(Your goal): Reproduce the whole listing, character for character.
begin Information shown
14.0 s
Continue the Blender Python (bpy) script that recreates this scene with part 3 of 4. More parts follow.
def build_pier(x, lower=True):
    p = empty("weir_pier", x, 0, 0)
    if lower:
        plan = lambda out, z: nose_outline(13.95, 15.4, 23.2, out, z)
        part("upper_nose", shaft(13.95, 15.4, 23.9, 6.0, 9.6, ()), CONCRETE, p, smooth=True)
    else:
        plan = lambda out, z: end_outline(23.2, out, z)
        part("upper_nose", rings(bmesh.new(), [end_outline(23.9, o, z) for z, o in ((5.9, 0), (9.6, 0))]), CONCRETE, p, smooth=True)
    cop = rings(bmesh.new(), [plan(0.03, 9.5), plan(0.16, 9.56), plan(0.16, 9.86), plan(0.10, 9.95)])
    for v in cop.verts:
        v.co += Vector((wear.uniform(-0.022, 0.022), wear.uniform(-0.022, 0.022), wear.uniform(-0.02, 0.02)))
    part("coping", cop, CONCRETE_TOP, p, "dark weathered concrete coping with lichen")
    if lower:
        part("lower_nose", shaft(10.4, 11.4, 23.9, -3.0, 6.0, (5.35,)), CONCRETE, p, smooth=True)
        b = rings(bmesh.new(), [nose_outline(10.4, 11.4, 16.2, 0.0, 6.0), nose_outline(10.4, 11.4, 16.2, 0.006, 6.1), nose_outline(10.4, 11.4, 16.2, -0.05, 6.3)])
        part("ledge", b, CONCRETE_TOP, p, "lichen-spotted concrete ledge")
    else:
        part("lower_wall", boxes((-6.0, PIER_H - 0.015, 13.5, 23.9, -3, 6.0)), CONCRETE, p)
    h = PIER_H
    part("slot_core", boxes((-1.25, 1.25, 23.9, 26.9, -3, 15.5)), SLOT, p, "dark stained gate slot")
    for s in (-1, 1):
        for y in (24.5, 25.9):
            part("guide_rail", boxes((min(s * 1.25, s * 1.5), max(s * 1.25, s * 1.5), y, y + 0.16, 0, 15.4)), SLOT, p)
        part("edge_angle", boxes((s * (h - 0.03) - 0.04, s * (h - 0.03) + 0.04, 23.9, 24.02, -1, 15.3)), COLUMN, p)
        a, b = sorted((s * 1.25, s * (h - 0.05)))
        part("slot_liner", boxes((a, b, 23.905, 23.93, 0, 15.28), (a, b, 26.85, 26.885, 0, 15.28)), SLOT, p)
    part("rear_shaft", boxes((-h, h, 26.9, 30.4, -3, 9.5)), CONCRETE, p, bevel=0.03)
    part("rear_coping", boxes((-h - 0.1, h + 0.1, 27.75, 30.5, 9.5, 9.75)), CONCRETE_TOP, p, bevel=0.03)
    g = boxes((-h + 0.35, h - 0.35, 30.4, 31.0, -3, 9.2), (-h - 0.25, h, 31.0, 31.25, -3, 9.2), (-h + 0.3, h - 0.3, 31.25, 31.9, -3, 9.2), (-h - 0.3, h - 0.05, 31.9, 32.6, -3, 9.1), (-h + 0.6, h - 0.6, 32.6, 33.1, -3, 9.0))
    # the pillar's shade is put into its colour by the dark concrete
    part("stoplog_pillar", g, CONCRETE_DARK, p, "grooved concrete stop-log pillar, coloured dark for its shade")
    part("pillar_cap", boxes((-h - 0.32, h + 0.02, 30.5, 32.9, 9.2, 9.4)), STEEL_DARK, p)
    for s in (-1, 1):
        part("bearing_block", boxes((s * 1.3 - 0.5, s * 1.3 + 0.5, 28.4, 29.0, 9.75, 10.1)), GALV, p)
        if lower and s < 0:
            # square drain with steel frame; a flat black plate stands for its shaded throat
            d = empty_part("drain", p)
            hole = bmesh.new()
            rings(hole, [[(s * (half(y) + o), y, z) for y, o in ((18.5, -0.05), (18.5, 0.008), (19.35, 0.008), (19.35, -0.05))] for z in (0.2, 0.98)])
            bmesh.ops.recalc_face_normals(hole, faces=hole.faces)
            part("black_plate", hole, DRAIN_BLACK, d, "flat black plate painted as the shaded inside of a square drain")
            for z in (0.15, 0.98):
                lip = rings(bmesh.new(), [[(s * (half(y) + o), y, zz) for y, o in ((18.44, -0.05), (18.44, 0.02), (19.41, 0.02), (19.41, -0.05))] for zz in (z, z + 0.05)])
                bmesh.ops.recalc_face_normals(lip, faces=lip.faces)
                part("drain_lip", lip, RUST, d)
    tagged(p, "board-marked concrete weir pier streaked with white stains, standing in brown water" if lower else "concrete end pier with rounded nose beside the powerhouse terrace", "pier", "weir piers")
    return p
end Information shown
(Solution to this problem):
14.0 s
Continue the Blender Python (bpy) script that recreates this scene with part 3 of 4. More parts follow.
def build_pier(x, lower=True):
    p = empty("weir_pier", x, 0, 0)
    if lower:
        plan = lambda out, z: nose_outline(13.95, 15.4, 23.2, out, z)
        part("upper_nose", shaft(13.95, 15.4, 23.9, 6.0, 9.6, ()), CONCRETE, p, smooth=True)
    else:
        plan = lambda out, z: end_outline(23.2, out, z)
        part("upper_nose", rings(bmesh.new(), [end_outline(23.9, o, z) for z, o in ((5.9, 0), (9.6, 0))]), CONCRETE, p, smooth=True)
    cop = rings(bmesh.new(), [plan(0.03, 9.5), plan(0.16, 9.56), plan(0.16, 9.86), plan(0.10, 9.95)])
    for v in cop.verts:
        v.co += Vector((wear.uniform(-0.022, 0.022), wear.uniform(-0.022, 0.022), wear.uniform(-0.02, 0.02)))
    part("coping", cop, CONCRETE_TOP, p, "dark weathered concrete coping with lichen")
    if lower:
        part("lower_nose", shaft(10.4, 11.4, 23.9, -3.0, 6.0, (5.35,)), CONCRETE, p, smooth=True)
        b = rings(bmesh.new(), [nose_outline(10.4, 11.4, 16.2, 0.0, 6.0), nose_outline(10.4, 11.4, 16.2, 0.006, 6.1), nose_outline(10.4, 11.4, 16.2, -0.05, 6.3)])
        part("ledge", b, CONCRETE_TOP, p, "lichen-spotted concrete ledge")
    else:
        part("lower_wall", boxes((-6.0, PIER_H - 0.015, 13.5, 23.9, -3, 6.0)), CONCRETE, p)
    h = PIER_H
    part("slot_core", boxes((-1.25, 1.25, 23.9, 26.9, -3, 15.5)), SLOT, p, "dark stained gate slot")
    for s in (-1, 1):
        for y in (24.5, 25.9):
            part("guide_rail", boxes((min(s * 1.25, s * 1.5), max(s * 1.25, s * 1.5), y, y + 0.16, 0, 15.4)), SLOT, p)
        part("edge_angle", boxes((s * (h - 0.03) - 0.04, s * (h - 0.03) + 0.04, 23.9, 24.02, -1, 15.3)), COLUMN, p)
        a, b = sorted((s * 1.25, s * (h - 0.05)))
        part("slot_liner", boxes((a, b, 23.905, 23.93, 0, 15.28), (a, b, 26.85, 26.885, 0, 15.28)), SLOT, p)
    part("rear_shaft", boxes((-h, h, 26.9, 30.4, -3, 9.5)), CONCRETE, p, bevel=0.03)
    part("rear_coping", boxes((-h - 0.1, h + 0.1, 27.75, 30.5, 9.5, 9.75)), CONCRETE_TOP, p, bevel=0.03)
    g = boxes((-h + 0.35, h - 0.35, 30.4, 31.0, -3, 9.2), (-h - 0.25, h, 31.0, 31.25, -3, 9.2), (-h + 0.3, h - 0.3, 31.25, 31.9, -3, 9.2), (-h - 0.3, h - 0.05, 31.9, 32.6, -3, 9.1), (-h + 0.6, h - 0.6, 32.6, 33.1, -3, 9.0))
    # the pillar's shade is put into its colour by the dark concrete
    part("stoplog_pillar", g, CONCRETE_DARK, p, "grooved concrete stop-log pillar, coloured dark for its shade")
    part("pillar_cap", boxes((-h - 0.32, h + 0.02, 30.5, 32.9, 9.2, 9.4)), STEEL_DARK, p)
    for s in (-1, 1):
        part("bearing_block", boxes((s * 1.3 - 0.5, s * 1.3 + 0.5, 28.4, 29.0, 9.75, 10.1)), GALV, p)
        if lower and s < 0:
            # square drain with steel frame; a flat black plate stands for its shaded throat
            d = empty_part("drain", p)
            hole = bmesh.new()
            rings(hole, [[(s * (half(y) + o), y, z) for y, o in ((18.5, -0.05), (18.5, 0.008), (19.35, 0.008), (19.35, -0.05))] for z in (0.2, 0.98)])
            bmesh.ops.recalc_face_normals(hole, faces=hole.faces)
            part("black_plate", hole, DRAIN_BLACK, d, "flat black plate painted as the shaded inside of a square drain")
            for z in (0.15, 0.98):
                lip = rings(bmesh.new(), [[(s * (half(y) + o), y, zz) for y, o in ((18.44, -0.05), (18.44, 0.02), (19.41, 0.02), (19.41, -0.05))] for zz in (z, z + 0.05)])
                bmesh.ops.recalc_face_normals(lip, faces=lip.faces)
                part("drain_lip", lip, RUST, d)
    tagged(p, "board-marked concrete weir pier streaked with white stains, standing in brown water" if lower else "concrete end pier with rounded nose beside the powerhouse terrace", "pier", "weir piers")
    return p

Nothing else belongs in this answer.